Но на Бахчанове это "послабление" никак не отразилось: ему никто ничего не передавал. Размышляя по этому поводу, он пришел к грустным выводам: либо многие товарищи из тех, кто мог бы попытаться наладить с ним связь, тоже арестованы, либо тюремщики пресекают такие попытки.
Вскоре последнее предположение подтвердилось. Как-то раз надзиратель принес ему томик Аксакова, в котором было, видимо совсем недавно, вырвано несколько страниц. Бахчанов заволновался: сомнений быть не могло, — кто-то из друзей пытался написать ему шифровку, и это было разгадано тюремщиками… Но к горечи примешивалась и радость: ведь сама книга-то все-таки была весточкой с воли, — значит, товарищи помнят о нем, знают, где он и что с ним…
Недели через три монотонное течение жизни было прервано новым событием. Рано утром Бахчанов услышал справа от себя неравномерный, с паузами, стук. Нетрудно было установить, что стучит сосед по камере. Еще в ссылке Бахчанов научился понимать тюремную "азбуку". Остерегаясь провокации тюремщиков, он ответил сдержанно. Спросил, кто стучит. Сосед по камере отстучал, что он — уфимский социал-демократ; только что переведен из общей камеры в одиночку; от надзирателя узнал, что за стеной находится собрат по партии; хочет познакомиться.
На этот раз Бахчанов ему больше не отвечал, решив проверить, так ли это на самом деле: не исключена возможность, что в соседнюю камеру подсадили пшика.
Но дня через два он встретился со своим соседом в бане, куда повели партию заключенных мыться, и все сомнения его рассеялись. Сосед оказался молодым человеком с истощенным, чахоточным лицом и ввалившимися глазами.
Товарищ Вениамин — таково было его партийное имя — признался Бахчанову, что, не будь у него, Вениамина, уверенности в том, что оставшиеся на воле товарищи организуют побег, он бы не выдержал заключения.
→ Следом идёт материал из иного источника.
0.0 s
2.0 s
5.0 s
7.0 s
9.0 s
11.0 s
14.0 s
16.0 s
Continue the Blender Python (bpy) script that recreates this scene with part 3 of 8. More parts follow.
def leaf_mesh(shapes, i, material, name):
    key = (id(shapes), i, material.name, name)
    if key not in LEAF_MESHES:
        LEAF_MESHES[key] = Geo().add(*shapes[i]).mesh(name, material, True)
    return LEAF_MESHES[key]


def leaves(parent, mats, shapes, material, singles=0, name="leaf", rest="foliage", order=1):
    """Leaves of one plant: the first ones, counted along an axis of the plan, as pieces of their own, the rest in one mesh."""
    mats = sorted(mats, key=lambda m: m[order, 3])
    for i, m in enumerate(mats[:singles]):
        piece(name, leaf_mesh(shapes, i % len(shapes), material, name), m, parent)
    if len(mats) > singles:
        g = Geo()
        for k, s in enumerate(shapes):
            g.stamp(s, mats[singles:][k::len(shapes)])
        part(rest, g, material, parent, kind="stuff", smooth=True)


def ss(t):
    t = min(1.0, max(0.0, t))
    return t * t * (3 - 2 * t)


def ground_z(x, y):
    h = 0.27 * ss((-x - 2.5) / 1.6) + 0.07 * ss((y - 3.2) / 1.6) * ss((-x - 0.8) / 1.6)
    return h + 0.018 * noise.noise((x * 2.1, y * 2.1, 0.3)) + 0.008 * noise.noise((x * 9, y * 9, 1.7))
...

Тут же в бане Бахчанов обратил внимание на одного заключенного, безучастно сидевшего на лавке, с взглядом, неподвижно устремленным на собственное колено. Бахчанову показалось, что где-то он видел это красноватое, точно из меди, лицо.
А выходя из бани, вспомнил: да ведь это Никодим Лойкин, когда-то с пеной у рта отстаивавший точку зрения пресловутых "друзей народа".
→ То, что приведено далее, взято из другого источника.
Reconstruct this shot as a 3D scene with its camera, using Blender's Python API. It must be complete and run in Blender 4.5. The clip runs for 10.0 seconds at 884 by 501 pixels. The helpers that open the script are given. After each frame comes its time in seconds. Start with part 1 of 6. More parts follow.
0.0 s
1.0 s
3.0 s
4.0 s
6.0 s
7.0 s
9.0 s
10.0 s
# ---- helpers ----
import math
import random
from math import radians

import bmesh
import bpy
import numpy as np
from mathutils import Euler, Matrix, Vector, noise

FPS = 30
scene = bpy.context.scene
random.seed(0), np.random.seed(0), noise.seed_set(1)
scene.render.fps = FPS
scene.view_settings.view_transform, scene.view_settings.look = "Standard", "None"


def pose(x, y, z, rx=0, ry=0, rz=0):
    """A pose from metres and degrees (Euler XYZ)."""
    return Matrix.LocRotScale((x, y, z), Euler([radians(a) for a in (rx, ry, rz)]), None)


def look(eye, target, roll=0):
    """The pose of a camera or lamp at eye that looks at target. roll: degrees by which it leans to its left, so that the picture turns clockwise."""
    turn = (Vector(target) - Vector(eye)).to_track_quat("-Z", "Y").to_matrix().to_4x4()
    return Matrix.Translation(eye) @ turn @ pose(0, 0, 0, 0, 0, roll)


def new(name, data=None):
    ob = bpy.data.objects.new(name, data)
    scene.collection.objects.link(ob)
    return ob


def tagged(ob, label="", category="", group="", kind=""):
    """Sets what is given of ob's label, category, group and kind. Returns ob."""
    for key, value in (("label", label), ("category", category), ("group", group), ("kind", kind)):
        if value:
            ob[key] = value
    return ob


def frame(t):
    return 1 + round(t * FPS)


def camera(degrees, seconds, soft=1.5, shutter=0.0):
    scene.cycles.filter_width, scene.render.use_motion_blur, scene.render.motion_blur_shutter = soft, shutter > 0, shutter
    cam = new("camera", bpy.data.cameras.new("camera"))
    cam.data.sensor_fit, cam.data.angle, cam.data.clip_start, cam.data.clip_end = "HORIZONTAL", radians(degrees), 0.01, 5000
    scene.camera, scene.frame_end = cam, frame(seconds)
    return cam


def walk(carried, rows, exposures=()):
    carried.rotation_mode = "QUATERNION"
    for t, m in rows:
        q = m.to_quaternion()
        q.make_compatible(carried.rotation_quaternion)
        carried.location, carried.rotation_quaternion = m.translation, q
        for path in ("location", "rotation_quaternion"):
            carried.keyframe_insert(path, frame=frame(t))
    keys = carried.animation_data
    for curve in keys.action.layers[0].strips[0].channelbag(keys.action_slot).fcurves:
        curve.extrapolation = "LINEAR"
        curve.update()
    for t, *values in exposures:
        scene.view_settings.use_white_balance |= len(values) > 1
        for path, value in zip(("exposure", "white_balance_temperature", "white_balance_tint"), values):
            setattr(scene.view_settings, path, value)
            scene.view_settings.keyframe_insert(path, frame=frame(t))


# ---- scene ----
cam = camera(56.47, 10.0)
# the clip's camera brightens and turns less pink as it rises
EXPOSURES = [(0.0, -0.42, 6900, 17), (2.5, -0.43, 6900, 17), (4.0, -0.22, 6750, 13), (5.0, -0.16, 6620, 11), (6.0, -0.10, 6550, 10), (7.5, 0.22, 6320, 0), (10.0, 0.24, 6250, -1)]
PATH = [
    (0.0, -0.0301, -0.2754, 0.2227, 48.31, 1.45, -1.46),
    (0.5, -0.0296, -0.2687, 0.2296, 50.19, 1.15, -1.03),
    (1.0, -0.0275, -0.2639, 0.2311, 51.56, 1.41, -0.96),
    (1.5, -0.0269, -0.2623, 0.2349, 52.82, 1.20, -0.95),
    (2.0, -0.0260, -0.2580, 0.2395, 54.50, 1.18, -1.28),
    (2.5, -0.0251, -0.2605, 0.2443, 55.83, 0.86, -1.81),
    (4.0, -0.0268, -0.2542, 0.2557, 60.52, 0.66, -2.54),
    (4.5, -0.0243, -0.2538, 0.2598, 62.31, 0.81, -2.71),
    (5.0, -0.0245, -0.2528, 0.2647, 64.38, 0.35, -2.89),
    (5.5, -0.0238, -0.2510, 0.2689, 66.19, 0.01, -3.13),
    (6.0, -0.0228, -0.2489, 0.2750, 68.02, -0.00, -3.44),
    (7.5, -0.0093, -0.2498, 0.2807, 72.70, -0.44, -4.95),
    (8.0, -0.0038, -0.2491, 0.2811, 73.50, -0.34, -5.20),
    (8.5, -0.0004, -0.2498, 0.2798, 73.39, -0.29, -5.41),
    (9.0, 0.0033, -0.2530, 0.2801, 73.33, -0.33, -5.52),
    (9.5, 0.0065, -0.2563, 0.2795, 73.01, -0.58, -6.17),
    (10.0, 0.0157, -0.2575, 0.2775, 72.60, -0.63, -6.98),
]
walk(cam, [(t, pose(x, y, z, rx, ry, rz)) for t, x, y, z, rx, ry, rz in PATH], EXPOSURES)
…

Бахчанов спросил надзирателя, и тот подтвердил: да, это Лойкин.
— За что сидит?
Надзиратель только пожал плечами. Не знаю, мол, хотя, несомненно, знал. В камере Бахчанов простучал Вениамину: не знает ли он, за что посажен Лойкин?
Сосед ответил, что от заключенных слышал, будто бы за связь с остатком какой-то народнической группы. От тюремного врача Вениамину было известно, что Лойкин подал на "высочайшее имя" прошение о помиловании.
"Герой на коленях! Это на него похоже!" — подумал Бахчанов.
Долгими тюремными часами, перестукиваясь с Бахчановым, Вениамин рассказывал о смелых и удачных побегах и вскоре разбудил у него волю к побегу.
Бахчанов стал придумывать пути к осуществлению задуманного и к этому же призывал своего соседа. Но, к его огорчению, на деле Вениамин оказался нерешительным человеком. Может быть, тому была причиной его болезнь.
"Я жду девять месяцев случая к побегу и никак не дождусь", — жаловался он.
"Можно и девяносто прождать, если сам не станешь действовать", — отвечал ему Бахчанов. Но уфимский товарищ потерял всякую надежду на возможность освобождения.
А тем временем дни тянулись за днями, серые и однообразные.
Бахчанов развлекался только тем, что из куска сырого хлеба лепил фигурки. Одна изображала раба, скованного и повергнутого наземь, другая — раба, уже сидящего и разбивающего свои кандалы, третья — раба, вставшего и поднявшего руку с остатком разбитых кандалов. Фигуры эти Бахчанов потом терпеливо переделывал, доделывал, улучшая детали. Работа была крайне кропотливая, материал для лепки малоудобный, но с тем большей настойчивостью узник отдавал ей все свое время, благо его у него было в избытке.
Сначала Бахчанов скрывал свою работу от надзирателя. Но потом захотелось показать ее какому-нибудь человеку, даже тюремщику.
Бахчанов выставил все свои три фигурки для обозрения. Надзиратель хмуро покосился на них:
— Хлеб вам дается для еды, а вы что с ним сделали?
Он усмотрел в этом невинном занятии нарушение порядка, своеволие и тотчас же унес с собой скульптуры из хлебного мякиша.